Validate and calibrate
Managers need to verify the proficiencies so that they can confidently assign work based on the matrix. It is great to have evidence to support the matrix, like certifications, training records, and proficiency testing. Align the approach to ratings across all lab leadership. This is not a beauty contest. It needs to be practical and reflect reality. It is vital that egos, inflation, and inconsistency be kept out of the matrix.

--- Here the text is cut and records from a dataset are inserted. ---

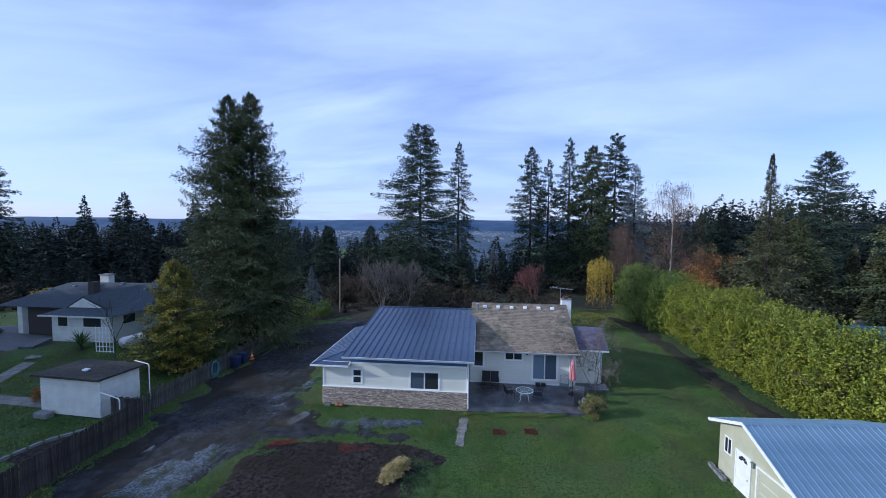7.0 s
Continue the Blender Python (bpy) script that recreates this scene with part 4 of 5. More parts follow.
def brush(name, spots, seed, m, label, hmax=3.4):
    R = np.random.RandomState(seed)
    Vs, Fs, nv = [], [], 0
    i = 0
    for n, x0, x1, y0, y1 in spots:
        for _ in range(n):
            x, y = R.uniform(x0, x1), R.uniform(y0, y1)
            v, f = lump_leaves(x, y, gz1(x, y) - 0.2, R.uniform(1.3, 2.8), R.uniform(1.3, 2.8), R.uniform(1.2, hmax), 420, 0.30, seed + i, 9)
            Vs.append(v)
            Fs.append(f + nv)
            nv += len(v)
            i += 1
    return single(name, np_mesh(name, np.concatenate(Vs), np.concatenate(Fs), m), m, label, "undergrowth", "stuff")


brush("undergrowth", ((125, -40, 11, 30, 50), (30, 10, 44, 40, 56), (45, -110, -27, 28, 38), (30, -110, -60, 20, 32)), 1000, BRUSH, "dark brown tangled undergrowth behind the house", 4.2)
brush("undergrowth", ((45, 28, 75, 21, 45),), 1300, FIR_BROWN, "brownish green undergrowth beyond the hedge")

# weeping yellow tree
wt = thing("yellow_willow", (18.2, 34.8, gz1(18.2, 34.8)), "small weeping tree with yellow autumn leaves", "tree")
R = np.random.RandomState(150)
part("trunk", M().tube([(0, 0, -0.2), (0.1, 0, 2.5), (0, 0.1, 5.5)], 0.14, 7, 0.05), BARK, wt)
k = 190
a, rr = R.rand(k) * 6.28, 1.75 * np.sqrt(R.rand(k))
zt0 = 8.3 - 0.55 * rr ** 1.3 - 1.6 * R.rand(k) ** 2
ln = R.uniform(1.5, 7.0, k)
s = R.rand(k, 26)
P = np.stack([np.cos(a)[:, None] * rr[:, None] * (1 + 0.12 * s) , np.sin(a)[:, None] * rr[:, None] * (1 + 0.12 * s), zt0[:, None] - ln[:, None] * s], -1).reshape(-1, 3) + R.normal(0, 0.06, (k * 26, 3))
P = P[P[:, 2] > 0.3]
v, f = leaves_at(P, 0.22, R, 0.1, 0.35)
part("crown", np_mesh("crown", v, f, YELLOW_LEAF), YELLOW_LEAF, wt)


def bare_tree(name, x, y, h, seed, label, bark, leafm=None, leaf_n=0, lsize=0.15, category="tree", ground=None, **kw):
    t = thing(name, (x, y, gz1(x, y) if ground is None else ground), label, category)
    m, ends = bare(h, seed, **kw)
    part("bare_crown", m, bark, t)
    if leafm:
        R = np.random.RandomState(seed)
        E = np.array([tuple(p) for p, _ in ends])
        P = E[R.randint(0, len(E), leaf_n)] + R.normal(0, 0.3, (leaf_n, 3))
        P = P[P[:, 2] > 0.2]
        v, f = leaves_at(P, lsize, R, 0.3)
        part("foliage", np_mesh("foliage", v, f, leafm), leafm, t)
    return t


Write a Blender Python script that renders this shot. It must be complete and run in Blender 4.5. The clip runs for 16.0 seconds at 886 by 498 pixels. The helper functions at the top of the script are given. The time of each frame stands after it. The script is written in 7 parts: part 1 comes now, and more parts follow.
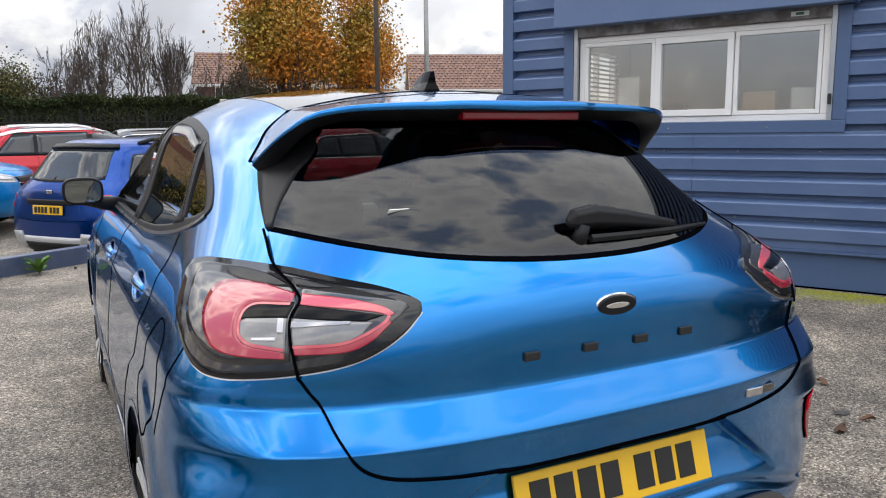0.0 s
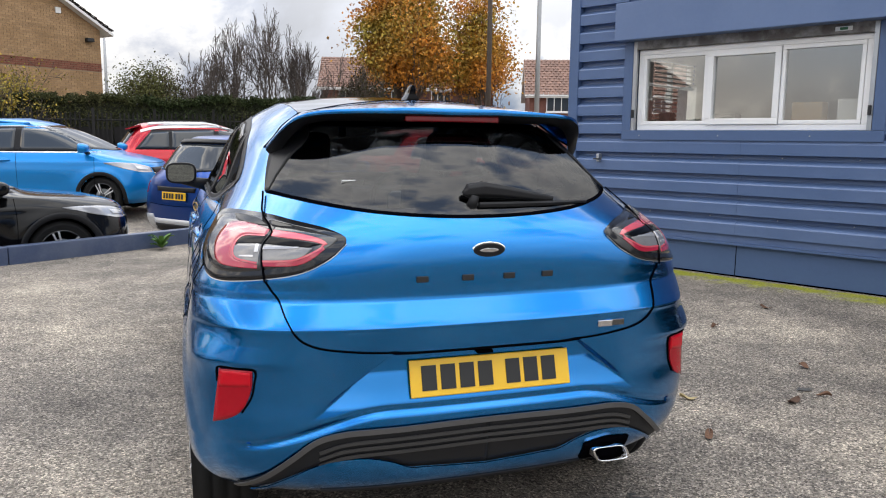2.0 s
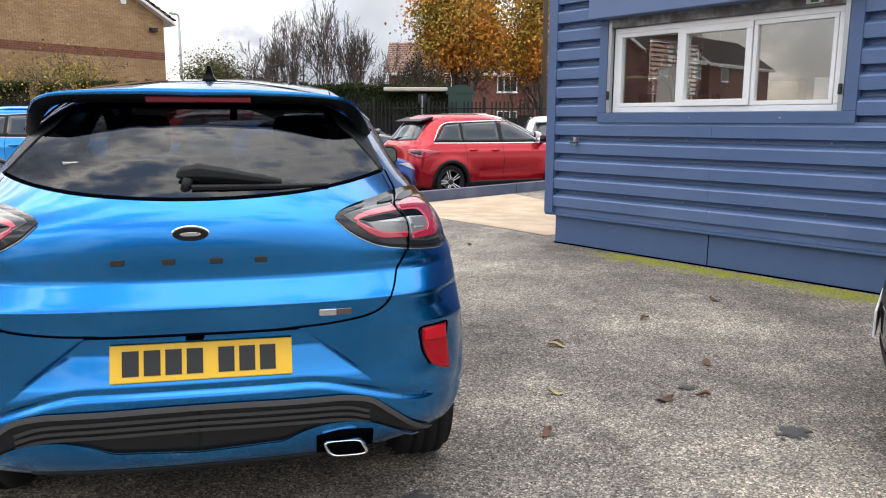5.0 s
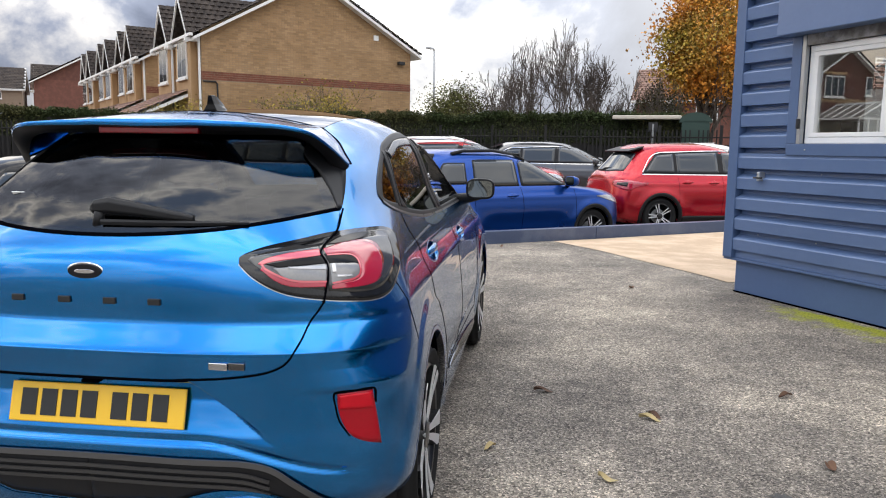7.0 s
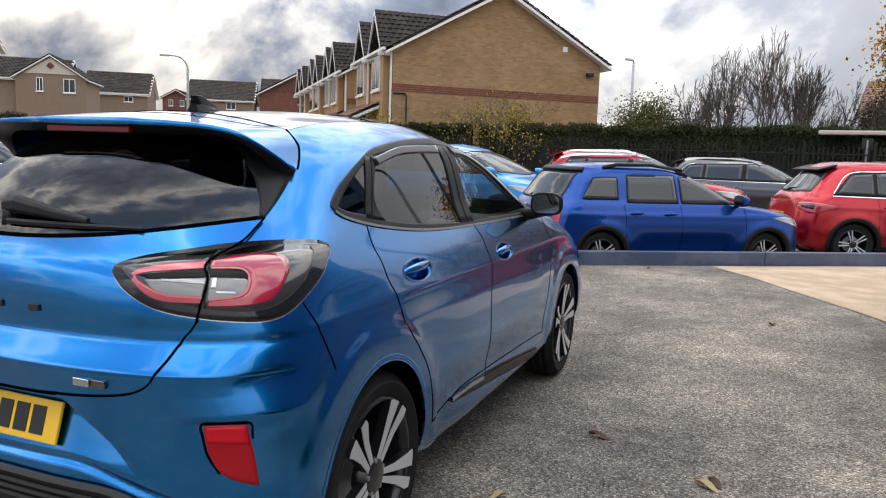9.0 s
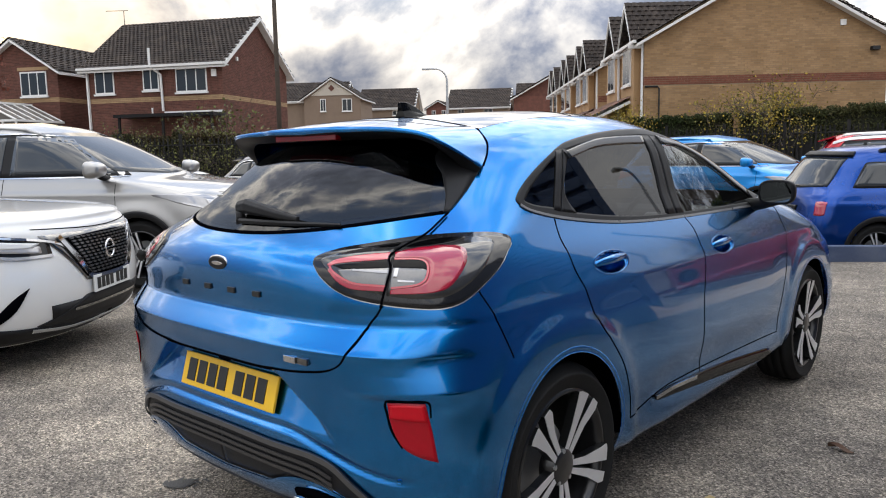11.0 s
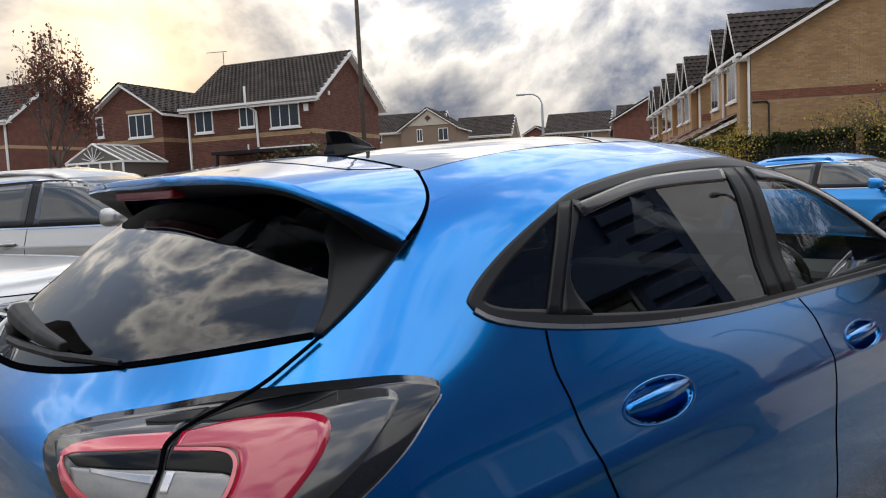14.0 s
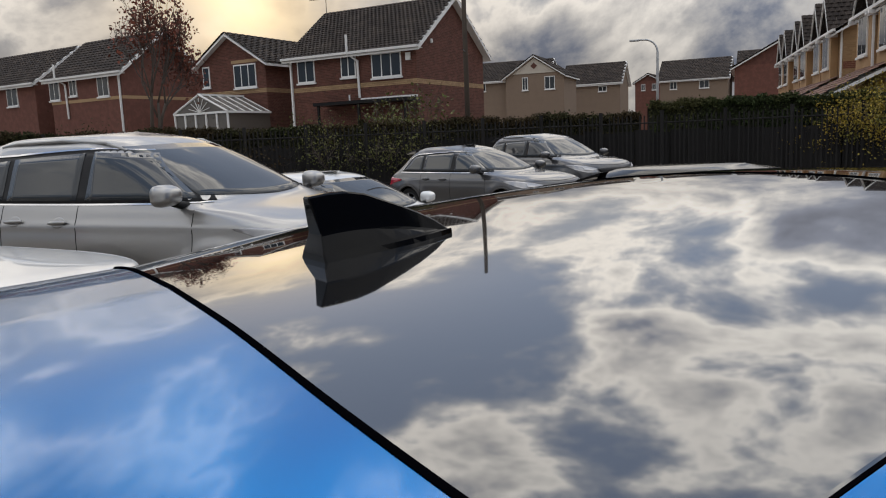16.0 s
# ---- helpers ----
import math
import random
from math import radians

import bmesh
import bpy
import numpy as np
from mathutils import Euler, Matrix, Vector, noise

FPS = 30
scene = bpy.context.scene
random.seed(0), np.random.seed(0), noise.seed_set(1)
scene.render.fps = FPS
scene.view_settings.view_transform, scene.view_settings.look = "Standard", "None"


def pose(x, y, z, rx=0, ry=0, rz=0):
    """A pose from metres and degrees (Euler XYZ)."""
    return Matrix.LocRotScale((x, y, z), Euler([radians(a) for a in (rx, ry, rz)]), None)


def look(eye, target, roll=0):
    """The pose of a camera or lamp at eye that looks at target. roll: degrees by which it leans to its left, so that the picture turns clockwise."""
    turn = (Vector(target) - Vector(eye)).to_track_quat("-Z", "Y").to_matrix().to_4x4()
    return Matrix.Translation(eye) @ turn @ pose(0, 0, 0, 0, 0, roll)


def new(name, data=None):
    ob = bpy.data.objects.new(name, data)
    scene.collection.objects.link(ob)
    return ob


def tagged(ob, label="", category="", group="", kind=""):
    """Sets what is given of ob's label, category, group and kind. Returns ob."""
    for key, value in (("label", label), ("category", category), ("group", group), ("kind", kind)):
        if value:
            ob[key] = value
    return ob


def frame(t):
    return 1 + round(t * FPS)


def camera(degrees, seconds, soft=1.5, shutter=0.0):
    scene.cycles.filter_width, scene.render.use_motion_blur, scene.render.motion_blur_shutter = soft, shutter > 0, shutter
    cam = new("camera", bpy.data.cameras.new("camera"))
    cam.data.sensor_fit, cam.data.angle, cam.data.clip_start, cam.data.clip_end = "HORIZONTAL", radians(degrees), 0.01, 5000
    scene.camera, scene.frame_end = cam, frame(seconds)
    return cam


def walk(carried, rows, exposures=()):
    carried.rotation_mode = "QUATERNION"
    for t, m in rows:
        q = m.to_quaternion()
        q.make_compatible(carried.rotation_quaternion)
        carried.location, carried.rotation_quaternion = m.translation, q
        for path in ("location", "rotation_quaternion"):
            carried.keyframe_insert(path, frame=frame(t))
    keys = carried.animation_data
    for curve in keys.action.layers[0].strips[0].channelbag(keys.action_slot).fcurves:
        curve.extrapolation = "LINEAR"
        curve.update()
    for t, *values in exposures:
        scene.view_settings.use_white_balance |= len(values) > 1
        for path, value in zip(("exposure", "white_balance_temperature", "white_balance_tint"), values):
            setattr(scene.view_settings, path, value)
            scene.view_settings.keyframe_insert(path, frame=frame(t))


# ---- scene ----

Using the proficiency matrix
Improving lab operations
When the lab's demands change, lab leaders can use the matrix to distribute work more evenly and fairly to meet stakeholders' requirements. This operational agility allows for faster and better decisions, especially under unusual circumstances like high-task workload, unexpected absences, or key staff leaving the lab. The matrix contains all the people who can contribute to the work.
Developing staff
The matrix is a visual tool that identifies gaps and risks. Look for critical activities that have only one or two names, or skills with no expert coverage. These indicate priorities for additional training. Most of this training and development can be done internally through cross-training. It also provides a guide for career development conversations with staff. These could include a mixture of skill growth, increasing the proficiency of an existing skill, or the development of a needed new skill. Ongoing training and development lead to greater employee engagement and higher retention.
Cross-training
Pair learners with teachers. Some practitioners and all SMEs can be counted on as trainers of that critical skill. Provide sufficient time for training to occur and include goals for both the learner and the trainer in their annual SMART objectives. Shadowing and on-the-job training are effective approaches to cross-training. Have a plan for learners to regularly use the new skills. Training just to train is a waste of everyone’s time.
Tips for success
The best approach to a proficiency matrix is to focus on critical skills. Don’t dilute it with low-priority activities. Find the right balance between specialization and redundancy. The lab needs flexibility, but not everyone needs to know everything. The lab may also need some very specialized experts who are not distracted by adjacent skills. Make the matrix a living tool. Update it with new critical needs and staff changes. A good practice is to update it twice a year, corresponding to interim and annual reviews. Celebrate new training that elevates skills or builds new ones. Be transparent. Share the matrix with the team, so everyone knows what is critical and who to turn to in a crisis.
Developing a useful skills proficiency matrix can be a great help to lab managers needing to make critical priority and delivery decisions. Having readily available reference on how to deal with unexpected situations to get the right people doing the needed work quickly enables the lab to delight their stakeholders.